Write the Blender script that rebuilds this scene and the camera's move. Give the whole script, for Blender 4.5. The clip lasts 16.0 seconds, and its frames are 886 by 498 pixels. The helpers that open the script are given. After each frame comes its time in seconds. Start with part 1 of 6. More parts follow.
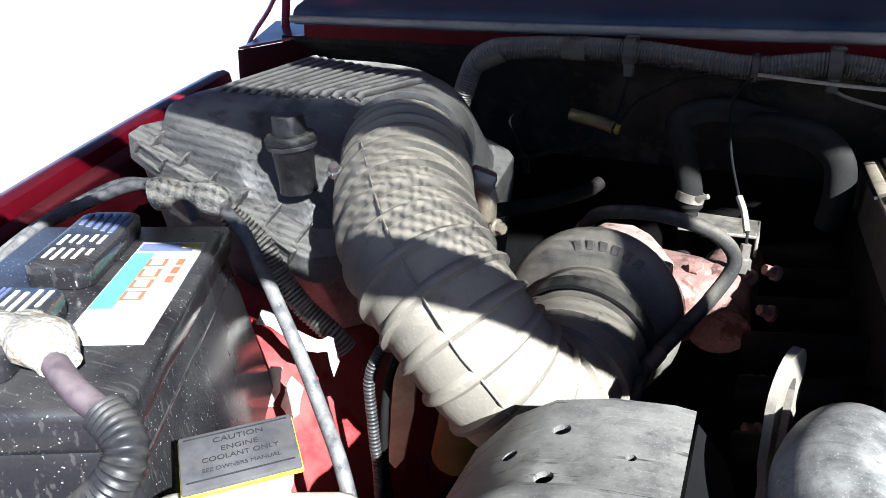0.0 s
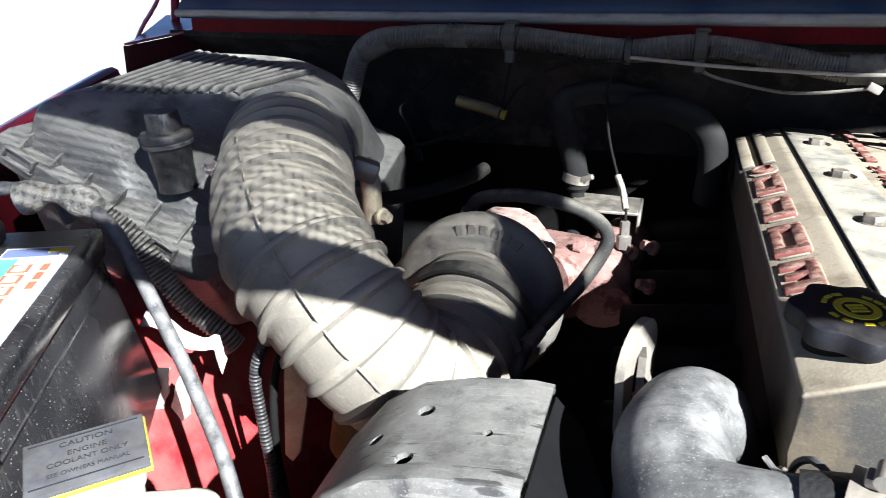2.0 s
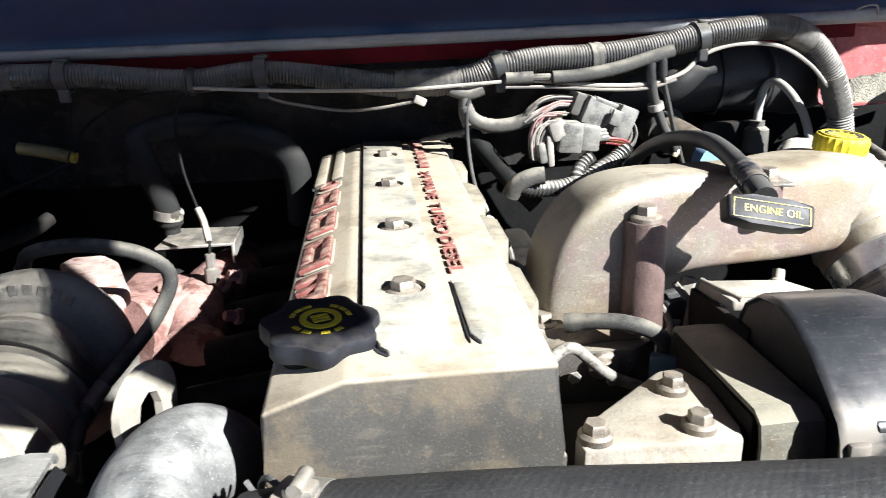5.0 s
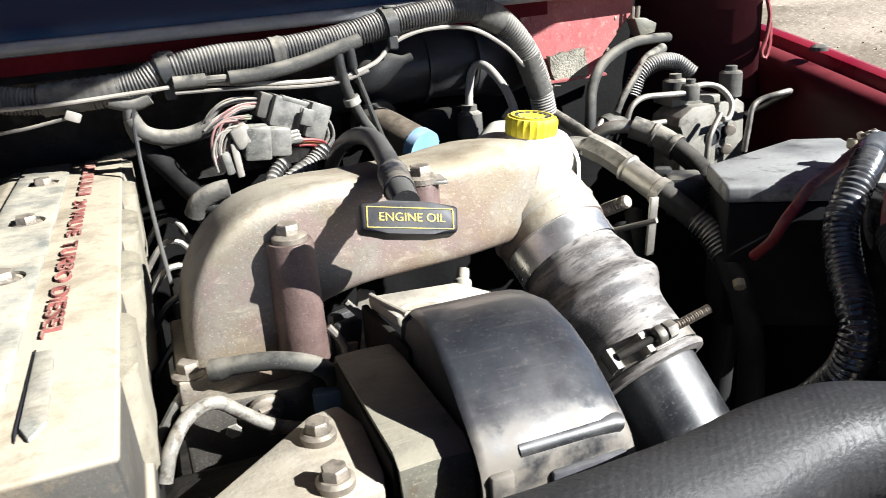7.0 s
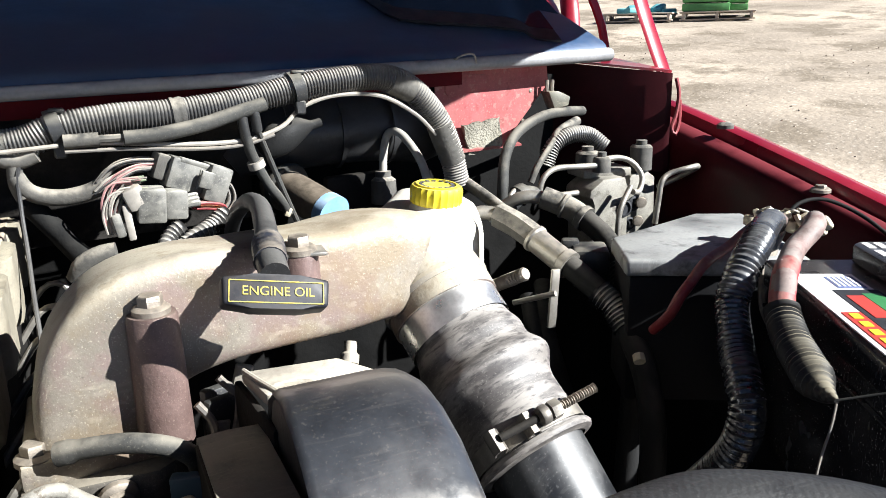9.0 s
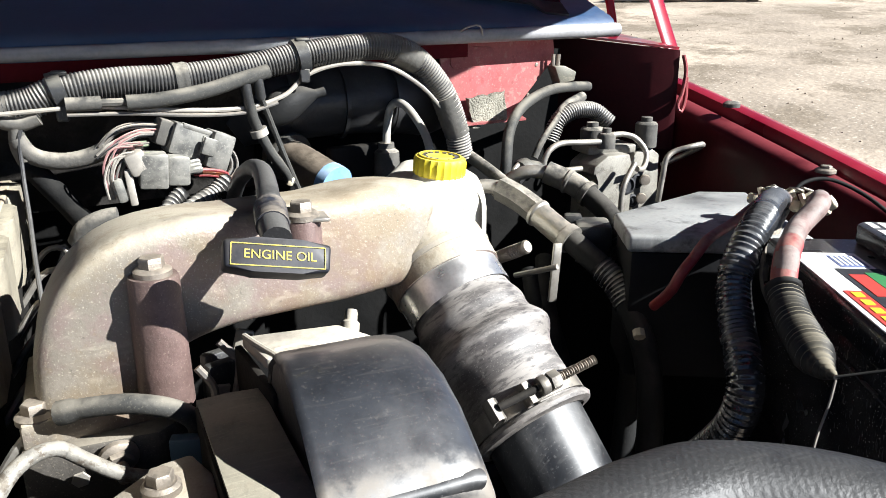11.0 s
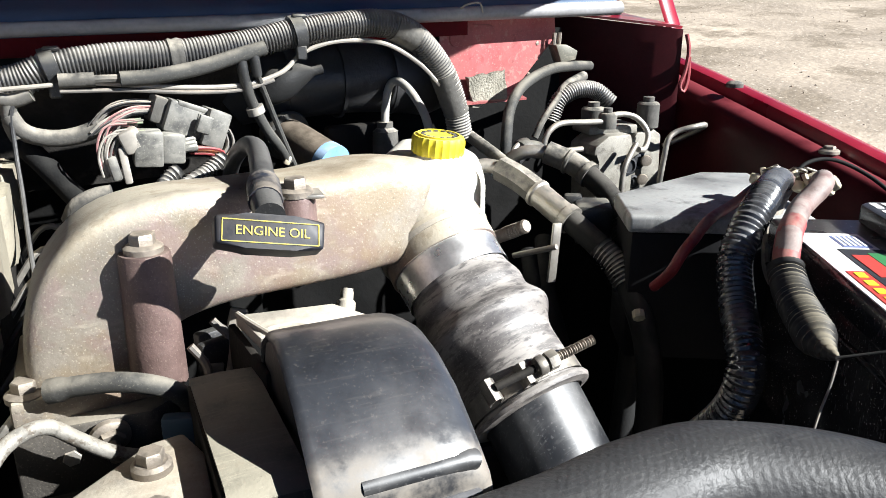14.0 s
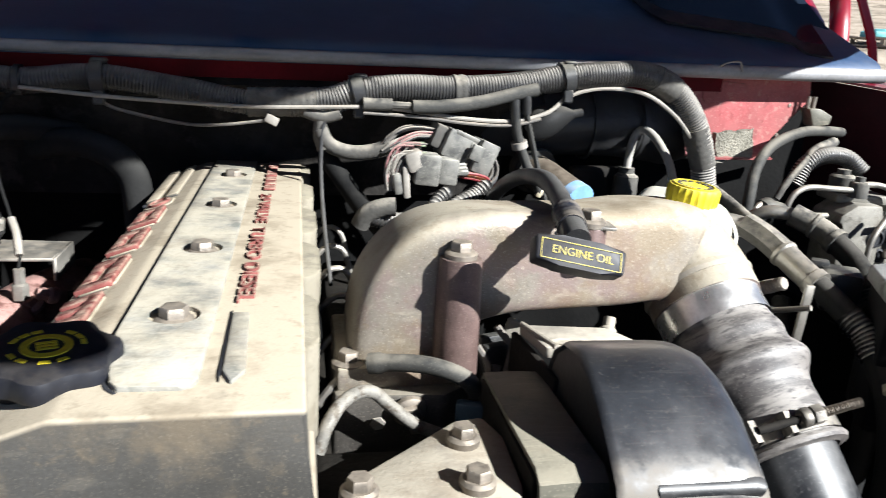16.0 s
....................
Without the pictures, write out all of the material exactly.

Write the Blender script that rebuilds this scene and the camera's move. Give the whole script, for Blender 4.5. The clip lasts 16.0 seconds, and its frames are 886 by 498 pixels. The helpers that open the script are given. After each frame comes its time in seconds. Start with part 1 of 6. More parts follow.
0.0 s
2.0 s
5.0 s
7.0 s
9.0 s
11.0 s
14.0 s
16.0 s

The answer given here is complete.